======== Information provided ========

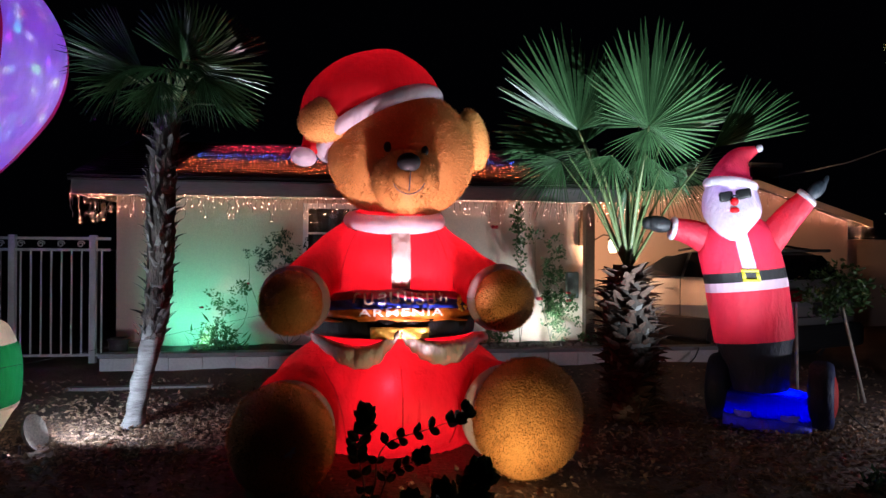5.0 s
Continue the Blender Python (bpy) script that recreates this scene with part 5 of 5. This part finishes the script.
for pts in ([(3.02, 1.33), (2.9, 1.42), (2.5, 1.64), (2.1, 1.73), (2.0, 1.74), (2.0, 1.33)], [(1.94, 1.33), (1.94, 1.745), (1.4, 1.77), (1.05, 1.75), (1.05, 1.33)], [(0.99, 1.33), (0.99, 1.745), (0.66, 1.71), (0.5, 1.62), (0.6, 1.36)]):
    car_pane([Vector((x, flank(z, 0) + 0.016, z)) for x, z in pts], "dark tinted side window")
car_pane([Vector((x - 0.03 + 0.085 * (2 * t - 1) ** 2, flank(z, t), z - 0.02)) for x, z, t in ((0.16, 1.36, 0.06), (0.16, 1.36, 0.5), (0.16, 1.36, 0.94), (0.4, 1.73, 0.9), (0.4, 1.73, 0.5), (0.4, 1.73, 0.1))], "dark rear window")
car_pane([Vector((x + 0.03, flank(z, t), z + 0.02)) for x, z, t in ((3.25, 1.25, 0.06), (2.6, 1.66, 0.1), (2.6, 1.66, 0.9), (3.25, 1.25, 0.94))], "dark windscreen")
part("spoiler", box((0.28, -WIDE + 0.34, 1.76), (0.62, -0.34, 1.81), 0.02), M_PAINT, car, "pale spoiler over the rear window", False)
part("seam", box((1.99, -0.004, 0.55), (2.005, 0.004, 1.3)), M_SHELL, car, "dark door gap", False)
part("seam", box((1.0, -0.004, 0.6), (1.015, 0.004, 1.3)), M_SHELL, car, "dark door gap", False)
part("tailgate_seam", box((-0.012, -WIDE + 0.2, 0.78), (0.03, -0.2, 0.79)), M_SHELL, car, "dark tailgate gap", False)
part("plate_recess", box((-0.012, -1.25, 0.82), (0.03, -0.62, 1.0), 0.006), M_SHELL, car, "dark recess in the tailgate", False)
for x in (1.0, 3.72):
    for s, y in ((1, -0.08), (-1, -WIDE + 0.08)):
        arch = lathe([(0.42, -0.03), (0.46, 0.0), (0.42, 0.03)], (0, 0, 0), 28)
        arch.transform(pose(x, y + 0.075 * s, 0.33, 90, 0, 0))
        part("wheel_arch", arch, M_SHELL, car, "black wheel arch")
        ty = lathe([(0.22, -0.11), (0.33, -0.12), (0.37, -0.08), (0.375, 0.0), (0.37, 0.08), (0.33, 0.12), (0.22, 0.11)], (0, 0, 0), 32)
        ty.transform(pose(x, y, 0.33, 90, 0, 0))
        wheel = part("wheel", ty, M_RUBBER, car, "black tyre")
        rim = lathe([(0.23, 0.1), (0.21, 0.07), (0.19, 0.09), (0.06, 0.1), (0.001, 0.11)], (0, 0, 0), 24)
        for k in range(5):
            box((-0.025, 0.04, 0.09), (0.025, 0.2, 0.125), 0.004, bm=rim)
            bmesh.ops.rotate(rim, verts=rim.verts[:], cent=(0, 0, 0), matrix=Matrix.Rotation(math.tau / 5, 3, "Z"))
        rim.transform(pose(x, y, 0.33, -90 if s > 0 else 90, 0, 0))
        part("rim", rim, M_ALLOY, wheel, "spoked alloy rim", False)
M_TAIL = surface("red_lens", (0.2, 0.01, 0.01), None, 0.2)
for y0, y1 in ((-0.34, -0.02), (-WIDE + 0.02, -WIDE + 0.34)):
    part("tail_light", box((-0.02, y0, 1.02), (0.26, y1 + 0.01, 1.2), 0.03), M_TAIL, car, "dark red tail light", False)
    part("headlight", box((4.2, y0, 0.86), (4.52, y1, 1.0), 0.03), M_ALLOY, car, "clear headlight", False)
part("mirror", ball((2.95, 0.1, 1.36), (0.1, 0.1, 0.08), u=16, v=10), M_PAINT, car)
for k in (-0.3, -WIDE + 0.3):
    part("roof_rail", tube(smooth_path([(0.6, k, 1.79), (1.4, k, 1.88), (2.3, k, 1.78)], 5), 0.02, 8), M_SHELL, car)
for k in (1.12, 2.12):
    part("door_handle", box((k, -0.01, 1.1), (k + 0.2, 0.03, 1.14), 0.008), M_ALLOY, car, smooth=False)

========

--- The problem ---
Each line of the data is to be duplicated exactly; pictures stay out of the copy.

--- Task answer ---
5.0 s
Continue the Blender Python (bpy) script that recreates this scene with part 5 of 5. This part finishes the script.
for pts in ([(3.02, 1.33), (2.9, 1.42), (2.5, 1.64), (2.1, 1.73), (2.0, 1.74), (2.0, 1.33)], [(1.94, 1.33), (1.94, 1.745), (1.4, 1.77), (1.05, 1.75), (1.05, 1.33)], [(0.99, 1.33), (0.99, 1.745), (0.66, 1.71), (0.5, 1.62), (0.6, 1.36)]):
    car_pane([Vector((x, flank(z, 0) + 0.016, z)) for x, z in pts], "dark tinted side window")
car_pane([Vector((x - 0.03 + 0.085 * (2 * t - 1) ** 2, flank(z, t), z - 0.02)) for x, z, t in ((0.16, 1.36, 0.06), (0.16, 1.36, 0.5), (0.16, 1.36, 0.94), (0.4, 1.73, 0.9), (0.4, 1.73, 0.5), (0.4, 1.73, 0.1))], "dark rear window")
car_pane([Vector((x + 0.03, flank(z, t), z + 0.02)) for x, z, t in ((3.25, 1.25, 0.06), (2.6, 1.66, 0.1), (2.6, 1.66, 0.9), (3.25, 1.25, 0.94))], "dark windscreen")
part("spoiler", box((0.28, -WIDE + 0.34, 1.76), (0.62, -0.34, 1.81), 0.02), M_PAINT, car, "pale spoiler over the rear window", False)
part("seam", box((1.99, -0.004, 0.55), (2.005, 0.004, 1.3)), M_SHELL, car, "dark door gap", False)
part("seam", box((1.0, -0.004, 0.6), (1.015, 0.004, 1.3)), M_SHELL, car, "dark door gap", False)
part("tailgate_seam", box((-0.012, -WIDE + 0.2, 0.78), (0.03, -0.2, 0.79)), M_SHELL, car, "dark tailgate gap", False)
part("plate_recess", box((-0.012, -1.25, 0.82), (0.03, -0.62, 1.0), 0.006), M_SHELL, car, "dark recess in the tailgate", False)
for x in (1.0, 3.72):
    for s, y in ((1, -0.08), (-1, -WIDE + 0.08)):
        arch = lathe([(0.42, -0.03), (0.46, 0.0), (0.42, 0.03)], (0, 0, 0), 28)
        arch.transform(pose(x, y + 0.075 * s, 0.33, 90, 0, 0))
        part("wheel_arch", arch, M_SHELL, car, "black wheel arch")
        ty = lathe([(0.22, -0.11), (0.33, -0.12), (0.37, -0.08), (0.375, 0.0), (0.37, 0.08), (0.33, 0.12), (0.22, 0.11)], (0, 0, 0), 32)
        ty.transform(pose(x, y, 0.33, 90, 0, 0))
        wheel = part("wheel", ty, M_RUBBER, car, "black tyre")
        rim = lathe([(0.23, 0.1), (0.21, 0.07), (0.19, 0.09), (0.06, 0.1), (0.001, 0.11)], (0, 0, 0), 24)
        for k in range(5):
            box((-0.025, 0.04, 0.09), (0.025, 0.2, 0.125), 0.004, bm=rim)
            bmesh.ops.rotate(rim, verts=rim.verts[:], cent=(0, 0, 0), matrix=Matrix.Rotation(math.tau / 5, 3, "Z"))
        rim.transform(pose(x, y, 0.33, -90 if s > 0 else 90, 0, 0))
        part("rim", rim, M_ALLOY, wheel, "spoked alloy rim", False)
M_TAIL = surface("red_lens", (0.2, 0.01, 0.01), None, 0.2)
for y0, y1 in ((-0.34, -0.02), (-WIDE + 0.02, -WIDE + 0.34)):
    part("tail_light", box((-0.02, y0, 1.02), (0.26, y1 + 0.01, 1.2), 0.03), M_TAIL, car, "dark red tail light", False)
    part("headlight", box((4.2, y0, 0.86), (4.52, y1, 1.0), 0.03), M_ALLOY, car, "clear headlight", False)
part("mirror", ball((2.95, 0.1, 1.36), (0.1, 0.1, 0.08), u=16, v=10), M_PAINT, car)
for k in (-0.3, -WIDE + 0.3):
    part("roof_rail", tube(smooth_path([(0.6, k, 1.79), (1.4, k, 1.88), (2.3, k, 1.78)], 5), 0.02, 8), M_SHELL, car)
for k in (1.12, 2.12):
    part("door_handle", box((k, -0.01, 1.1), (k + 0.2, 0.03, 1.14), 0.008), M_ALLOY, car, smooth=False)